Problem details —
Quote each line exactly, from the line that contains "Continue the Blender" down to the last line of the listing, and no other lines.

Supplied information —
** begin **
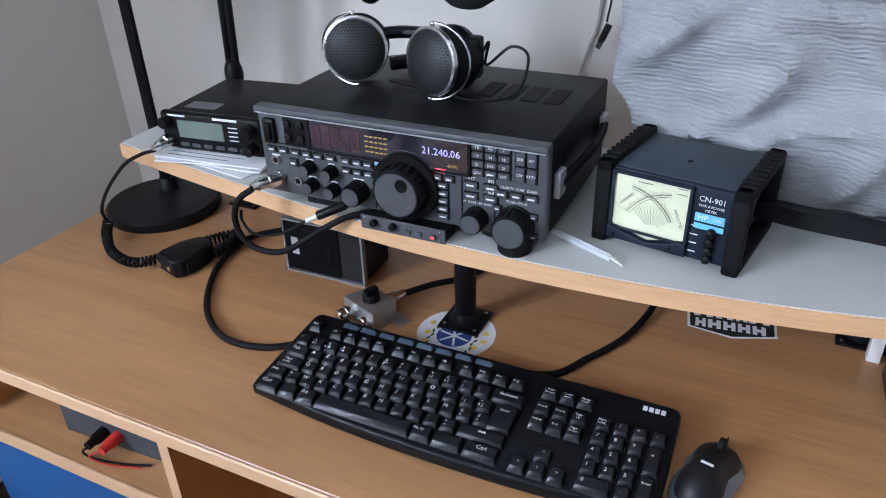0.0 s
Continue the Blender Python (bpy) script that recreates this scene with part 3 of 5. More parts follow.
mark("Esc", X0 + 0.4 * U, YF + 0.004, 0.0036, 0, 0.001)
for g in range(3):
    for k in range(4):
        cx = X0 + (2.1 + g * 4.45 + k * 1.03) * U
        key(cx, YF, 0.95, 0.75)
        mark("F%d" % (g * 4 + k + 1), cx, YF, 0.0036, -0.002, 0.001)
for k in range(8):
    cx = -0.165 + k * 0.0245
    key(cx, 0.0605, 1.15, 0.42, "media_key", MEDIA, 0.0035)
NX = 0.0895
for k, t in enumerate(("Print\nScreen", "Scroll\nLock", "Pause\nBreak")):
    key(NX + k * U, YF, 0.98, 0.8)
    mark(t, NX + k * U, YF, 0.0028, 0, 0.001)
for j, row in enumerate((("Insert", "Home", "Page\nUp"), ("Delete", "End", "Page\nDown"))):
    for k, t in enumerate(row):
        key(NX + k * U, 0.0165 - j * U, 1, 1)
        mark(t, NX + k * U, 0.0165 - j * U, 0.003, -0.001, 0.002)
for kx, ky, t in ((1, -0.0402, "^"), (0, -0.0588, "<"), (1, -0.0588, "v"), (2, -0.0588, ">")):
    key(NX + kx * U, ky, 1, 1)
    mark(t, NX + kx * U, ky, 0.004, 0, 0.002)
PX = 0.1515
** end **
Reply —
Continue the Blender Python (bpy) script that recreates this scene with part 3 of 5. More parts follow.
mark("Esc", X0 + 0.4 * U, YF + 0.004, 0.0036, 0, 0.001)
for g in range(3):
    for k in range(4):
        cx = X0 + (2.1 + g * 4.45 + k * 1.03) * U
        key(cx, YF, 0.95, 0.75)
        mark("F%d" % (g * 4 + k + 1), cx, YF, 0.0036, -0.002, 0.001)
for k in range(8):
    cx = -0.165 + k * 0.0245
    key(cx, 0.0605, 1.15, 0.42, "media_key", MEDIA, 0.0035)
NX = 0.0895
for k, t in enumerate(("Print\nScreen", "Scroll\nLock", "Pause\nBreak")):
    key(NX + k * U, YF, 0.98, 0.8)
    mark(t, NX + k * U, YF, 0.0028, 0, 0.001)
for j, row in enumerate((("Insert", "Home", "Page\nUp"), ("Delete", "End", "Page\nDown"))):
    for k, t in enumerate(row):
        key(NX + k * U, 0.0165 - j * U, 1, 1)
        mark(t, NX + k * U, 0.0165 - j * U, 0.003, -0.001, 0.002)
for kx, ky, t in ((1, -0.0402, "^"), (0, -0.0588, "<"), (1, -0.0588, "v"), (2, -0.0588, ">")):
    key(NX + kx * U, ky, 1, 1)
    mark(t, NX + kx * U, ky, 0.004, 0, 0.002)
PX = 0.1515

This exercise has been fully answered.